§ Given exercise
Write every line out verbatim and omit the pictures.

§ Source material
-- -- --

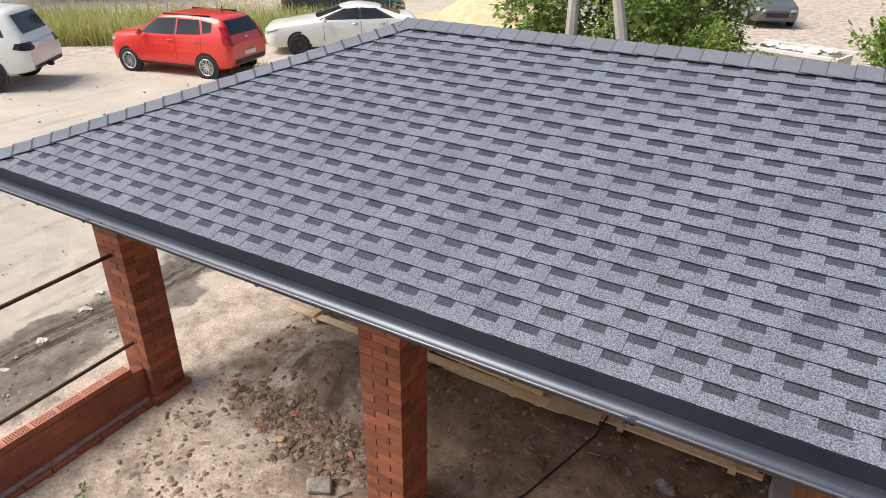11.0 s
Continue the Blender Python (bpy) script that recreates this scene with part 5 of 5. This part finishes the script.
M_TYRE = mat("black_tyre_rubber", [(0.015, 0.015, 0.016), (0.03, 0.03, 0.03)], 8, 0.8)
M_TINT = mat("tinted_car_glass", [(0.012, 0.015, 0.018), (0.02, 0.024, 0.028)], 1, 0.08, grain=0, bump=0)
M_ALLOY = mat("bright_alloy", [(0.55, 0.56, 0.58), (0.66, 0.67, 0.69)], 4, 0.3, 0.8, grain=0.03, bump=0)
M_DARKRIM = mat("dark_alloy", [(0.05, 0.05, 0.055), (0.09, 0.09, 0.095)], 4, 0.35, 0.6, grain=0.03, bump=0)
M_TRIM = mat("black_plastic_trim", [(0.012, 0.012, 0.013), (0.022, 0.022, 0.024)], 4, 0.5, grain=0.05, bump=0)
M_REDL = mat("red_tail_lamp", [(0.30, 0.012, 0.012), (0.42, 0.02, 0.02)], 4, 0.15, grain=0.03, bump=0)
M_HEADL = mat("clear_head_lamp", [(0.45, 0.47, 0.5), (0.6, 0.62, 0.65)], 4, 0.1, 0.3, grain=0.03, bump=0)
M_PLATE = mat("white_number_plate", [(0.7, 0.7, 0.7), (0.78, 0.78, 0.78)], 4, 0.4, grain=0.02, bump=0)


def lathe(name, prof, material, sides=28):
    """Spin a (radius, y) profile round the y axis."""
    v, f = [], []
    for i in range(sides):
        a = math.tau * i / sides
        v += [(r * math.cos(a), y, r * math.sin(a)) for r, y in prof]
    k = len(prof)
    for i in range(sides):
        j = (i + 1) % sides
        for q in range(k - 1):
            f.append((i * k + q, i * k + q + 1, j * k + q + 1, j * k + q))
    return mesh(name, v, f, material, smooth=True)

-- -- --

§ Correct response
11.0 s
Continue the Blender Python (bpy) script that recreates this scene with part 5 of 5. This part finishes the script.
M_TYRE = mat("black_tyre_rubber", [(0.015, 0.015, 0.016), (0.03, 0.03, 0.03)], 8, 0.8)
M_TINT = mat("tinted_car_glass", [(0.012, 0.015, 0.018), (0.02, 0.024, 0.028)], 1, 0.08, grain=0, bump=0)
M_ALLOY = mat("bright_alloy", [(0.55, 0.56, 0.58), (0.66, 0.67, 0.69)], 4, 0.3, 0.8, grain=0.03, bump=0)
M_DARKRIM = mat("dark_alloy", [(0.05, 0.05, 0.055), (0.09, 0.09, 0.095)], 4, 0.35, 0.6, grain=0.03, bump=0)
M_TRIM = mat("black_plastic_trim", [(0.012, 0.012, 0.013), (0.022, 0.022, 0.024)], 4, 0.5, grain=0.05, bump=0)
M_REDL = mat("red_tail_lamp", [(0.30, 0.012, 0.012), (0.42, 0.02, 0.02)], 4, 0.15, grain=0.03, bump=0)
M_HEADL = mat("clear_head_lamp", [(0.45, 0.47, 0.5), (0.6, 0.62, 0.65)], 4, 0.1, 0.3, grain=0.03, bump=0)
M_PLATE = mat("white_number_plate", [(0.7, 0.7, 0.7), (0.78, 0.78, 0.78)], 4, 0.4, grain=0.02, bump=0)


def lathe(name, prof, material, sides=28):
    """Spin a (radius, y) profile round the y axis."""
    v, f = [], []
    for i in range(sides):
        a = math.tau * i / sides
        v += [(r * math.cos(a), y, r * math.sin(a)) for r, y in prof]
    k = len(prof)
    for i in range(sides):
        j = (i + 1) % sides
        for q in range(k - 1):
            f.append((i * k + q, i * k + q + 1, j * k + q + 1, j * k + q))
    return mesh(name, v, f, material, smooth=True)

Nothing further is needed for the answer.